On a totally unrelated note, those AF1’s are kinda trash. Then again they were $14 and it’s not recommend to get a new pair of shoes and then wander the streets aimlessly for ~8 hours before your train leaves. I have a blister, bunion or corn growing on a toe of mine, for the sake of simplicity, we’ll call it a blornion from here in.

I did however run into one of the ladies that I went on the night train with to Sapa, most randomly. It was a fun filled evening of cheap beer, cheer and even cheaper pho. I will note that she’s staying in one of the hostels and guess what!? She had her ipod stolen.

My reasoning is why risk a device worth a few hundred to save a few $!? In defense of hostels, one of the gents I’m with now left a bag there, with ~$125US an ipod everything and came back 5 days later and it had been returned, NOTHING touched.
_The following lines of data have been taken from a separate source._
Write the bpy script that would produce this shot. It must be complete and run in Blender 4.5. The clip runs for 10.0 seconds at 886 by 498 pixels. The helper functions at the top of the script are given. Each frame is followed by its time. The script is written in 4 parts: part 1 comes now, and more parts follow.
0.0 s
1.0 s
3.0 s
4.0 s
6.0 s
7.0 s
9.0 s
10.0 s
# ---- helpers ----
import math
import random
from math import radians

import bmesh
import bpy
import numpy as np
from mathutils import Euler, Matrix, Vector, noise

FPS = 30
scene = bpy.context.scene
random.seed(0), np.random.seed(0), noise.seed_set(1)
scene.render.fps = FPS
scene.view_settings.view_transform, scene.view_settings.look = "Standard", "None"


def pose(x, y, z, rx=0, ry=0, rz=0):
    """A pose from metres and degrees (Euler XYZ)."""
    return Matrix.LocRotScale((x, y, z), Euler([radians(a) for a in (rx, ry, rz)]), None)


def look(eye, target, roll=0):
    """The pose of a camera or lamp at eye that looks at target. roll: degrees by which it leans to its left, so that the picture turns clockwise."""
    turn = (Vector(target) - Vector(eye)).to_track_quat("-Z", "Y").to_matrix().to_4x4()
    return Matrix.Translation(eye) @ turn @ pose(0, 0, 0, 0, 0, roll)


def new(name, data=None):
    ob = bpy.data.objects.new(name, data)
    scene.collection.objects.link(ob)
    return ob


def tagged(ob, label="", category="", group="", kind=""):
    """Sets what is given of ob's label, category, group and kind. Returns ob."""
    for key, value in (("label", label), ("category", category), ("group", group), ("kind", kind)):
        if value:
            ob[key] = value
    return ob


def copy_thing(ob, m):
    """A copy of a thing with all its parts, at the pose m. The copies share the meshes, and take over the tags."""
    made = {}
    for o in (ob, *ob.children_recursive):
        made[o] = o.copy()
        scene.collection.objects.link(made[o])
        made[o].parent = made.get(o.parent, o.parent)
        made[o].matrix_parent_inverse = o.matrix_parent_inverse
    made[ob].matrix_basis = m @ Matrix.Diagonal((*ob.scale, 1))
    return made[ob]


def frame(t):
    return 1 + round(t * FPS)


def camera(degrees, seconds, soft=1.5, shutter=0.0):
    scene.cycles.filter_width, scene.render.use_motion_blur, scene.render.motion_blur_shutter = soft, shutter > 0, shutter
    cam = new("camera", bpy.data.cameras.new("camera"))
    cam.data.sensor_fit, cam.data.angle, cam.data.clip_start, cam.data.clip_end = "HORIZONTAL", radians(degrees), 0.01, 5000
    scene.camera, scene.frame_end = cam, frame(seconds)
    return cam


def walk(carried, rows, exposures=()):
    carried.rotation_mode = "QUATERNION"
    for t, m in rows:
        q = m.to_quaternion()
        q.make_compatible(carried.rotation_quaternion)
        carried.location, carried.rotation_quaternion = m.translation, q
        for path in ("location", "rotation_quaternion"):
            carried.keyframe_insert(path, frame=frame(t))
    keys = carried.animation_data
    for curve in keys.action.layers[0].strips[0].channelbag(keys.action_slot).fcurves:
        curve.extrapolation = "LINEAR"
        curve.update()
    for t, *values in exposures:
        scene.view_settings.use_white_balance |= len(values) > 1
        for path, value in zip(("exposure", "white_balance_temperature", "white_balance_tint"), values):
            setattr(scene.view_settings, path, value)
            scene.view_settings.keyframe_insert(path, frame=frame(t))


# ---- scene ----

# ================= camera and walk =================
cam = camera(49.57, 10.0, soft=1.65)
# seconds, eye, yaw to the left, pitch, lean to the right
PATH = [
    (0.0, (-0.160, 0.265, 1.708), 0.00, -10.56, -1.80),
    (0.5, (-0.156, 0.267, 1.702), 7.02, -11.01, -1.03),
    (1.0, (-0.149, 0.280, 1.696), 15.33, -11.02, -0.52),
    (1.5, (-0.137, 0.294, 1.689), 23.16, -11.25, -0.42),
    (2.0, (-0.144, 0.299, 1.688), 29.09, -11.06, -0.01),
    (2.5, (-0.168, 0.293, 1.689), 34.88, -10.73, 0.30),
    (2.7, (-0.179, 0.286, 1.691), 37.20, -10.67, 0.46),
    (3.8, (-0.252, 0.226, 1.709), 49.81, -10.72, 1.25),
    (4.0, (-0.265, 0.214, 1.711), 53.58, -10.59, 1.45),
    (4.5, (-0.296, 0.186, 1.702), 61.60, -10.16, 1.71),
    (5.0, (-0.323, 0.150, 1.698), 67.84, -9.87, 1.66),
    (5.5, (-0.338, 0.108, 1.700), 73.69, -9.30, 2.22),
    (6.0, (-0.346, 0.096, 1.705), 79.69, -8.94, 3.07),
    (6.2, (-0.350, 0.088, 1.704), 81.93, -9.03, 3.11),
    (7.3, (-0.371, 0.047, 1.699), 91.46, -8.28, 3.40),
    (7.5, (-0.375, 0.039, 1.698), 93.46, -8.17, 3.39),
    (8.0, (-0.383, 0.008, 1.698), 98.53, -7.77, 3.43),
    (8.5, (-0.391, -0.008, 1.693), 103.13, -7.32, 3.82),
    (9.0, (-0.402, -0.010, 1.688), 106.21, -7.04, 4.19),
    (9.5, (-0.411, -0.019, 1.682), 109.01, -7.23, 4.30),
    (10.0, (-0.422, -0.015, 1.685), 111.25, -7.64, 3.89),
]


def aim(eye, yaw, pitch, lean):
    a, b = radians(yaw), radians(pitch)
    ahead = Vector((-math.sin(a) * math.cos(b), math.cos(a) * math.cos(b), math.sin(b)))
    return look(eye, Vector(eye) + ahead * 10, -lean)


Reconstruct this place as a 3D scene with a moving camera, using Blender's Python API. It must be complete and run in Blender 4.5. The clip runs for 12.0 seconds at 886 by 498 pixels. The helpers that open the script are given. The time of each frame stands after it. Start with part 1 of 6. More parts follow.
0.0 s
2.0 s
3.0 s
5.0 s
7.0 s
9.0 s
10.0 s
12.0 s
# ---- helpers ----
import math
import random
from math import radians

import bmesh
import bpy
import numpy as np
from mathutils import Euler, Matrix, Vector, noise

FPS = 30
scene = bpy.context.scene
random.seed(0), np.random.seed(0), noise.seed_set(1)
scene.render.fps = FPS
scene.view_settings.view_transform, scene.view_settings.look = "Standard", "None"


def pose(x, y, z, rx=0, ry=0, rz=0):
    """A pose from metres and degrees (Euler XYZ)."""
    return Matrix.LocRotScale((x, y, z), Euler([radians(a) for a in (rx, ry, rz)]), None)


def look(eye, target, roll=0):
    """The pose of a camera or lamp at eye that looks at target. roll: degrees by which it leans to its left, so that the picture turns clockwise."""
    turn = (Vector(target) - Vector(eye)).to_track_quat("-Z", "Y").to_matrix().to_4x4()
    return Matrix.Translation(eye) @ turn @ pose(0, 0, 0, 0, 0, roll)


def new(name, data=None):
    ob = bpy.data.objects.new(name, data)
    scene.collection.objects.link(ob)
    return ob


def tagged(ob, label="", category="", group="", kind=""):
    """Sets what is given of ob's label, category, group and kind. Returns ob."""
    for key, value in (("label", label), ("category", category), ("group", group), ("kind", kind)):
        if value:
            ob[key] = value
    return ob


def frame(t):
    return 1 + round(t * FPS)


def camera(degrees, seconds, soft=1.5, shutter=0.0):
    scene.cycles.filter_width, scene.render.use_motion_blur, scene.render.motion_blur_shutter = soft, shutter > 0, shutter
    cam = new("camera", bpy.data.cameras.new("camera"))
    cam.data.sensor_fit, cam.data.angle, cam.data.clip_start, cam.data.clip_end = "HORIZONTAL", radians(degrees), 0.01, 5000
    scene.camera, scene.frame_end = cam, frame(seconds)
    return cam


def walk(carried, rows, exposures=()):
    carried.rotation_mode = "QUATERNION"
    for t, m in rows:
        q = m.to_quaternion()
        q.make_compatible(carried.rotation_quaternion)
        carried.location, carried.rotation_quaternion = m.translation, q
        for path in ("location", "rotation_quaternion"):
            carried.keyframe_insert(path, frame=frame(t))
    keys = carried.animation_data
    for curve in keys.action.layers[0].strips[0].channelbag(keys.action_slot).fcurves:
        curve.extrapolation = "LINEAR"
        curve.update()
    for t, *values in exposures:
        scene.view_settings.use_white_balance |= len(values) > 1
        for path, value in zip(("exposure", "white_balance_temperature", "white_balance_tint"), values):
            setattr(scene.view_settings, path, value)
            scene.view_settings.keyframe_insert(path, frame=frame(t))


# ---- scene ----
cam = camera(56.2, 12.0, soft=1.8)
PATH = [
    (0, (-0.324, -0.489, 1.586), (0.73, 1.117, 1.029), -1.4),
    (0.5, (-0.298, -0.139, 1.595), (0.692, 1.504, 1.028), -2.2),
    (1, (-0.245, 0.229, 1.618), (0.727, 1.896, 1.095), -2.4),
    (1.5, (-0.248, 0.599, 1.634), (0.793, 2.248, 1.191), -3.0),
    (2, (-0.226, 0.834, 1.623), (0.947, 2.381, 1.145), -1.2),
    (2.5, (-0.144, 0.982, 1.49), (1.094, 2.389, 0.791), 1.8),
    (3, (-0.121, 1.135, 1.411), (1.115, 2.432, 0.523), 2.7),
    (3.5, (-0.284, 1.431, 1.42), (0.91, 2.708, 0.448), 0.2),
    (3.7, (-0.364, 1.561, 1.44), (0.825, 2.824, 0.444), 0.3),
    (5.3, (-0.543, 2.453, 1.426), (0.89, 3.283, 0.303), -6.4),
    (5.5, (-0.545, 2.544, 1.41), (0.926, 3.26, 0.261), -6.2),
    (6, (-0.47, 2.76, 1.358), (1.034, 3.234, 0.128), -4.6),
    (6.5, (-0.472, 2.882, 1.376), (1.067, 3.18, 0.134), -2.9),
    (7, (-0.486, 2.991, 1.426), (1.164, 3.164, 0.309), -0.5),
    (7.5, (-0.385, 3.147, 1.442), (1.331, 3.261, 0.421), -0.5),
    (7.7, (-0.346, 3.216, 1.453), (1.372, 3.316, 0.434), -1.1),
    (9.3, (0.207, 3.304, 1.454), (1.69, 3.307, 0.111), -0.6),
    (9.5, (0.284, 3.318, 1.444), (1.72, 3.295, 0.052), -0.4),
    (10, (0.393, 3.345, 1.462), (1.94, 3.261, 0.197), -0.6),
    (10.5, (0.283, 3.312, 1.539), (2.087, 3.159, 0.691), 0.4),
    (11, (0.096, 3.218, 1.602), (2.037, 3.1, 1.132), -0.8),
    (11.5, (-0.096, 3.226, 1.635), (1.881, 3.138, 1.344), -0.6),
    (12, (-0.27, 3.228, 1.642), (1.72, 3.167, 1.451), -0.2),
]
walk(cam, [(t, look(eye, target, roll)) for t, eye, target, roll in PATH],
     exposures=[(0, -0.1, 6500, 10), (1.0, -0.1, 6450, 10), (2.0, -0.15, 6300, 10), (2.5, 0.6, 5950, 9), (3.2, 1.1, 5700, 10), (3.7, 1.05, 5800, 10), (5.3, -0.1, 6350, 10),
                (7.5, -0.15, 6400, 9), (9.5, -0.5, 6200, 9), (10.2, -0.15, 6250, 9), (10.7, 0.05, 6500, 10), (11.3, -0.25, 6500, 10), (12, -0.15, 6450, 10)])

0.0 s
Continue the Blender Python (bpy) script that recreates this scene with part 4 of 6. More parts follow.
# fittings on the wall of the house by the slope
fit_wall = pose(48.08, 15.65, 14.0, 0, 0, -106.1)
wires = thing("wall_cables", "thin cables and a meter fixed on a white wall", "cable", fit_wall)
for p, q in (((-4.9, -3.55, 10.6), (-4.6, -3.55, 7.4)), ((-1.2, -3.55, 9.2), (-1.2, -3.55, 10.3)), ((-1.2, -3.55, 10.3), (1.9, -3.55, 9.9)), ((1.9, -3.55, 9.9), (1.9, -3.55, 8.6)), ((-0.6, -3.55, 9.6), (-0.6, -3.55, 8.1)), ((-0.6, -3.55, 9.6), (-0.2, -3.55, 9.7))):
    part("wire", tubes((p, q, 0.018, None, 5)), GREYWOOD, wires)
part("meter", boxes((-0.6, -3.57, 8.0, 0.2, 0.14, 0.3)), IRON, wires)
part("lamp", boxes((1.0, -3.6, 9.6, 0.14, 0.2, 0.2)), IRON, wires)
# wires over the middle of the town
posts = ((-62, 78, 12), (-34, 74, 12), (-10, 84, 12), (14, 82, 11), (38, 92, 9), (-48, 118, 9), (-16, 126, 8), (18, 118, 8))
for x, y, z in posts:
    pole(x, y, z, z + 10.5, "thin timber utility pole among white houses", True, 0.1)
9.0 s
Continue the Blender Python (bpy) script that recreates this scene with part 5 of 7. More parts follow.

Therefor one can only concluded that being in a hostel is like being in an ocean. Your stuff are small fish. When small fish number one leaves his home aka the bag nothing happens and it’s all well. When fish number two leaves on the other hand there is a nasty predator swimming by and he is gobbled whole, end of story. That’s life though, isn’t it!?

Opted for the SEZ & Beijing over Kummings and Nepal area for a few reasons. I want to check this stuff out, should be cool and if I do opt to bounce home for golf and fishing until Vegas in October, I can loaded my coiffers and take a direct flight to Van City.

Cordially,

P.S: The country side on the way here reminded me of being in Halong Bay, it was islands of rocks so I guess mountains or big hills coming out of nowhere, only no water. Yeah, something like that.